The value of expert mediation is not that it sets up opinion to coerce the partisans, but that it disintegrates partisanship. Judge Gary and Mr. Foster may remain as little convinced as when they started, though even they would have to talk in a different strain. But almost everyone else who was not personally entangled would save himself from being entangled. For the entangling stereotypes and slogans to which his reflexes are so ready to respond are by this kind of dialectic untangled.
4
On many subjects of great public importance, and in varying degree among different people for more personal matters, the threads of memory and emotion are in a snarl. The same word will connote any number of different ideas: emotions are displaced from the images to which they belong to names which resemble the names of these images.
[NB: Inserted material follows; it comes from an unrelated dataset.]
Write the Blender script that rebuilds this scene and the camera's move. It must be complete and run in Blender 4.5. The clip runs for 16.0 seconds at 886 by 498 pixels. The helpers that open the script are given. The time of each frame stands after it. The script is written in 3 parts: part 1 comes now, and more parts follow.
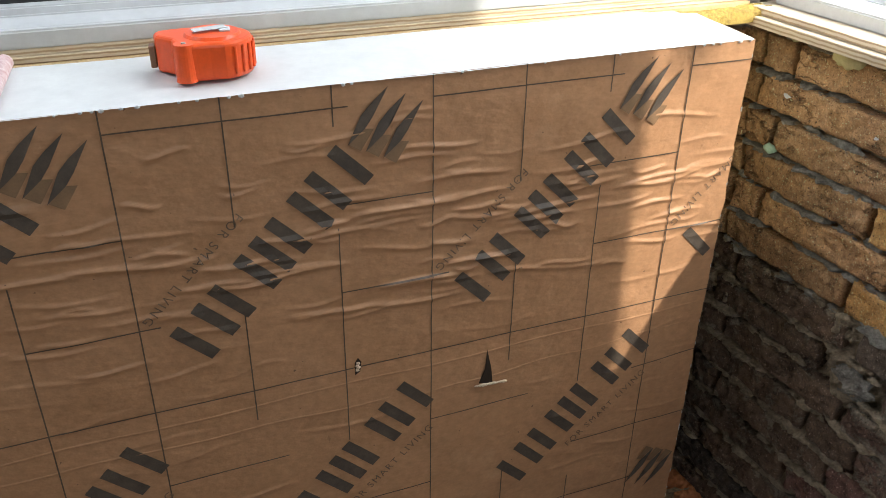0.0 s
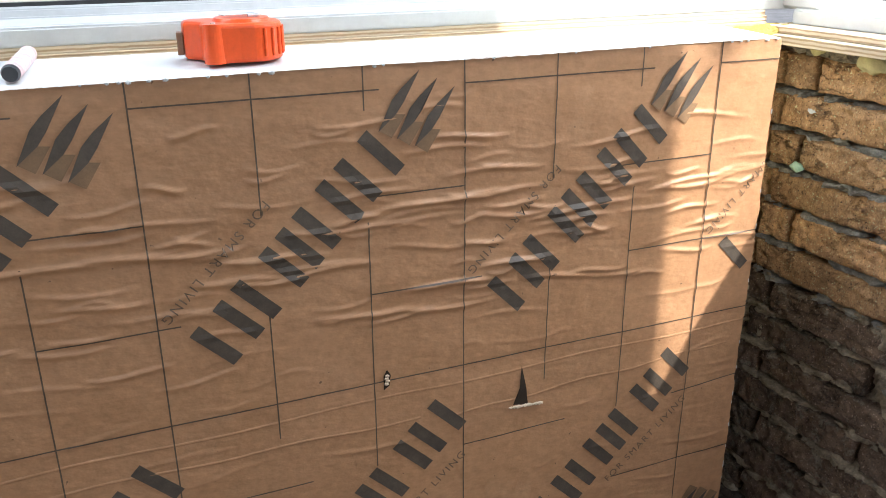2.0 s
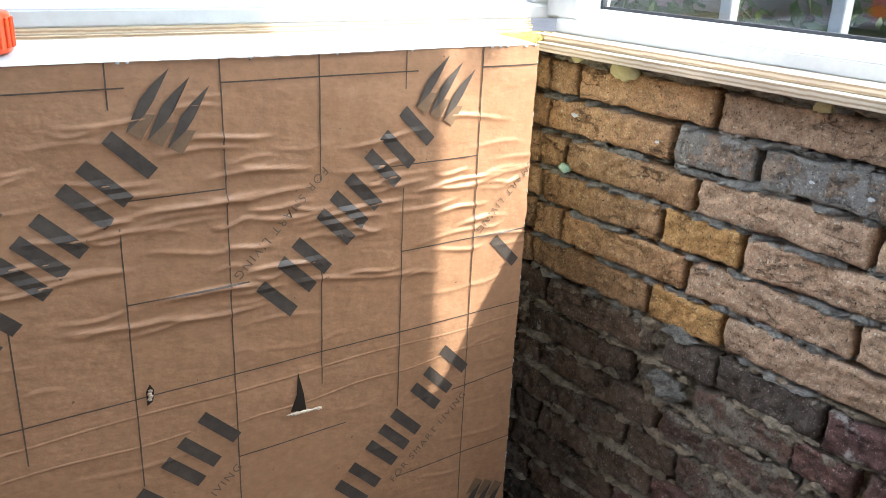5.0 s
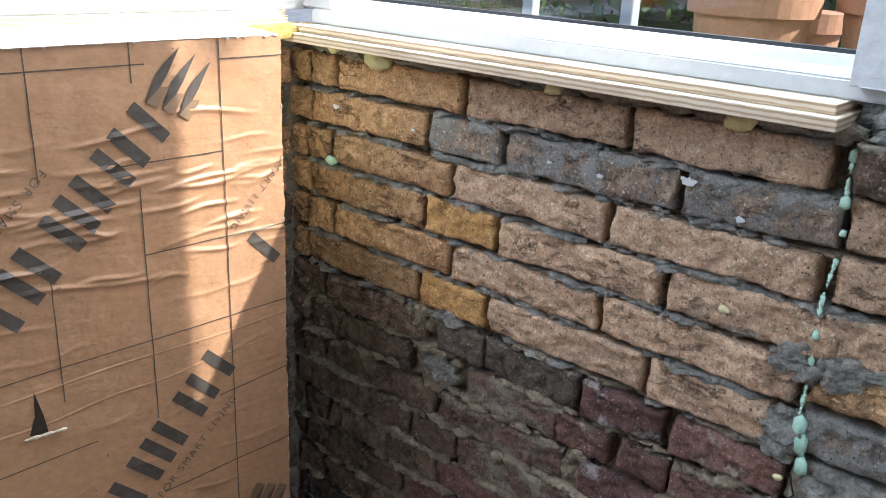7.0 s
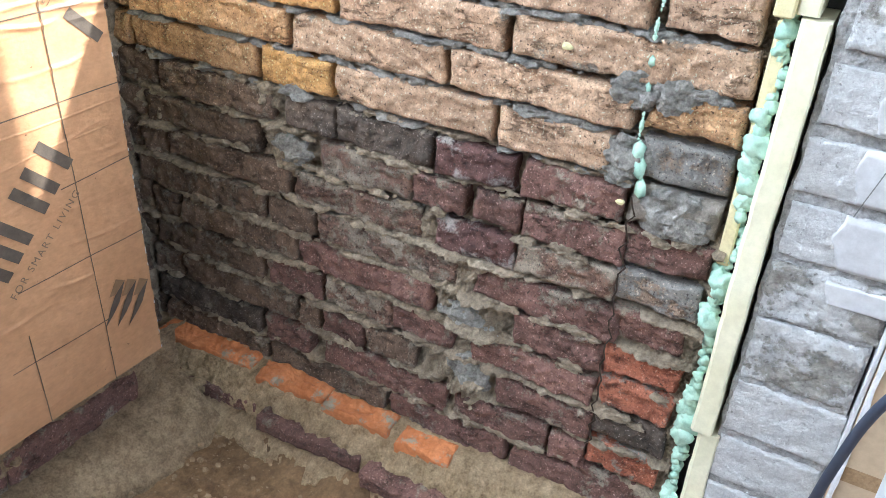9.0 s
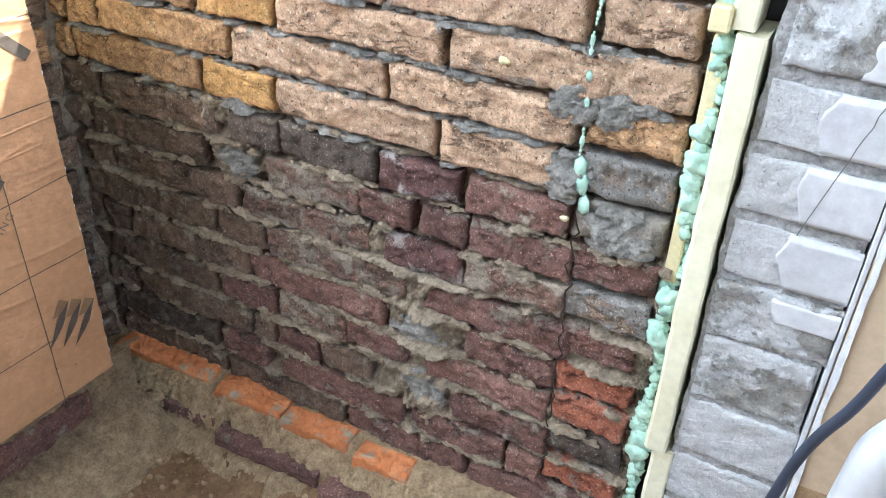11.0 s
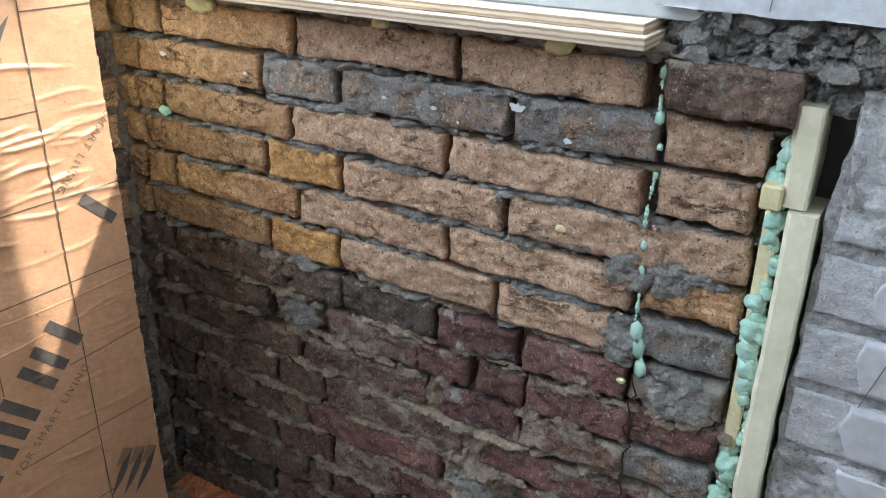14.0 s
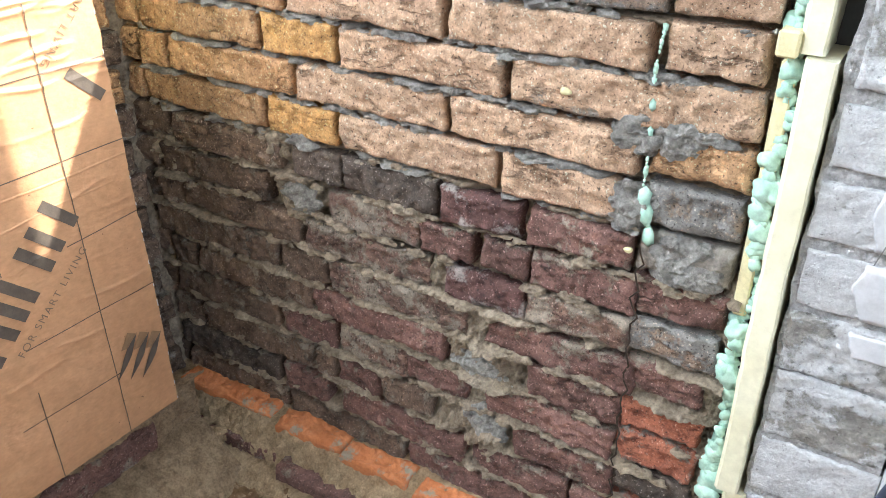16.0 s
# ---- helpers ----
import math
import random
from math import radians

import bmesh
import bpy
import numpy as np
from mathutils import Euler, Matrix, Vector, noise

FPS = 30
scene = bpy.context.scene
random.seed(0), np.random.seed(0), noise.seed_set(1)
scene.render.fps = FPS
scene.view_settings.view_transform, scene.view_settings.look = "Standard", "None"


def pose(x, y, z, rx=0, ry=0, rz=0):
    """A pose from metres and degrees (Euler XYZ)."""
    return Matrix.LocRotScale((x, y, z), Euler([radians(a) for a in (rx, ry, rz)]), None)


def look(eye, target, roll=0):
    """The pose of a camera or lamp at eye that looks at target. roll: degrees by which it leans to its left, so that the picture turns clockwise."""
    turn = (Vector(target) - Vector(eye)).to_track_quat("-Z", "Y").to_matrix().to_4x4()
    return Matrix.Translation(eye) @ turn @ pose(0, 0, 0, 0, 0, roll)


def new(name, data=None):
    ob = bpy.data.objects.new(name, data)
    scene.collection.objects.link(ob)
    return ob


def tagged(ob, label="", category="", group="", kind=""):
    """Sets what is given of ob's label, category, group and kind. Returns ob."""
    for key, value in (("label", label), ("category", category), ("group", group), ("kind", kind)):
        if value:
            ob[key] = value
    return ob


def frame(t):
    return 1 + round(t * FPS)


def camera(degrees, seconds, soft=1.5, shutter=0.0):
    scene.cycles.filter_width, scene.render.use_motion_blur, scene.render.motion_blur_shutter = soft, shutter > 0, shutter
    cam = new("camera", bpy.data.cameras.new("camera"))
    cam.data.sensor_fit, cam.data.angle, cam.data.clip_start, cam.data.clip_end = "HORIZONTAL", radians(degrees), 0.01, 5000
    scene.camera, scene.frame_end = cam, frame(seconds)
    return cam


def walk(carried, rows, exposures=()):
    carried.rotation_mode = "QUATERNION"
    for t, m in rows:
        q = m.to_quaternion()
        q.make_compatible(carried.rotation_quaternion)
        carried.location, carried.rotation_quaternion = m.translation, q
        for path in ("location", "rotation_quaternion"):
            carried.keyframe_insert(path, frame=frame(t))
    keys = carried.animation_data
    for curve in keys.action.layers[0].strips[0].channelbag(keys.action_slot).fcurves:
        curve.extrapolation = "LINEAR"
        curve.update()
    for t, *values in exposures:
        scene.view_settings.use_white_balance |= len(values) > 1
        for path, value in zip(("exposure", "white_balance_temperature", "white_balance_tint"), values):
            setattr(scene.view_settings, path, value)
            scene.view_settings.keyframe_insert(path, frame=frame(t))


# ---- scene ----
cam = camera(56.0, 16.0, soft=0.7)
PATH = [
    (0, (-0.832, -0.716, 1.262), (-0.167, 0.899, 0.286), 0.9),
    (0.5, (-0.843, -0.736, 1.162), (-0.141, 0.963, 0.374), 0.8),
    (1, (-0.852, -0.737, 1.161), (-0.145, 0.98, 0.417), 0.5),
    (1.5, (-0.867, -0.726, 1.145), (-0.162, 0.995, 0.412), -0.2),
    (2, (-0.872, -0.718, 1.136), (-0.154, 1.005, 0.416), -0.3),
    (2.5, (-0.868, -0.716, 1.128), (-0.136, 1.002, 0.413), -0.2),
    (3, (-0.864, -0.715, 1.125), (-0.107, 0.994, 0.411), 0.0),
    (3.5, (-0.864, -0.714, 1.125), (-0.068, 0.981, 0.422), 0.5),
    (4, (-0.858, -0.716, 1.124), (0.0, 0.947, 0.419), 1.0),
    (4.5, (-0.846, -0.719, 1.126), (0.098, 0.898, 0.422), 1.7),
    (5, (-0.822, -0.739, 1.131), (0.27, 0.785, 0.433), 2.6),
    (5.2, (-0.814, -0.748, 1.128), (0.337, 0.732, 0.433), 2.6),
    (7.5, (-0.732, -0.798, 1.124), (0.698, 0.388, 0.383), 2.5),
    (8, (-0.767, -0.767, 1.115), (0.714, 0.25, 0.235), 2.8),
    (8.5, (-0.77, -0.779, 1.087), (0.698, 0.137, 0.085), 2.9),
    (9, (-0.77, -0.802, 1.067), (0.698, 0.051, 0.01), 3.0),
    (9.2, (-0.771, -0.809, 1.065), (0.706, 0.007, -0.008), 3.2),
    (11.3, (-0.699, -0.833, 1.103), (0.752, 0.009, 0.013), 2.0),
    (11.5, (-0.699, -0.829, 1.116), (0.764, 0.032, 0.06), 1.8),
    (12, (-0.702, -0.83, 1.139), (0.797, 0.072, 0.17), 1.7),
    (12.5, (-0.705, -0.833, 1.163), (0.815, 0.105, 0.263), 1.5),
    (13, (-0.712, -0.829, 1.17), (0.816, 0.141, 0.32), 1.3),
    (13.5, (-0.717, -0.824, 1.164), (0.802, 0.175, 0.33), 0.9),
    (14, (-0.713, -0.825, 1.135), (0.794, 0.193, 0.303), 0.8),
    (14.5, (-0.712, -0.825, 1.111), (0.781, 0.197, 0.259), 0.6),
    (15, (-0.711, -0.829, 1.095), (0.756, 0.182, 0.186), 0.5),
    (15.5, (-0.706, -0.835, 1.082), (0.736, 0.165, 0.122), 0.0),
    (16, (-0.705, -0.832, 1.078), (0.713, 0.156, 0.071), -0.5),
]
EXPOSURES = [(0.0, 0.2, 6630, 10), (0.5, 0.83, 6480, 10), (1.5, 0.81, 6330, 10), (3.5, 0.9, 6030, 10), (5.2, 0.92, 5830, 9), (7.5, 0.86, 5690, 9), (8.0, 1.65, 5540, 8), (8.5, 1.98, 5690, 8), (9.2, 2.0, 5890, 9), (11.3, 2.0, 5890, 9), (12.0, 1.39, 5840, 8), (12.5, 0.62, 5790, 8), (13.5, 0.7, 5740, 8), (14.5, 1.38, 5840, 8), (16.0, 2.08, 6190, 10)]
walk(cam, [(t, look(eye, target, roll)) for t, eye, target, roll in PATH], EXPOSURES)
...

In the uncriticized parts of the mind there is a vast amount of association by mere clang, contact, and succession. There are stray emotional attachments, there are words that were names and are masks. In dreams, reveries, and panic, we uncover some of the disorder, enough to see how the naive mind is composed, and how it behaves when not disciplined by wakeful effort and external resistance. We see that there is no more natural order than in a dusty old attic. There is often the same incongruity between fact, idea, and emotion as there might be in an opera house, if all the wardrobes were dumped in a heap and all the scores mixed up, so that Madame Butterfly in a Valkyr's dress waited lyrically for the return of Faust. "At Christmas-tide" says an editorial, "old memories soften the heart. Holy teachings are remembered afresh as thoughts run back to childhood. The world does not seem so bad when seen through the mist of half-happy, half-sad recollections of loved ones now with God. No heart is untouched by the mysterious influence…. The country is honeycombed with red propaganda—but there is a good supply of ropes, muscles and lampposts… while this world moves the spirit of liberty will burn in the breast of man."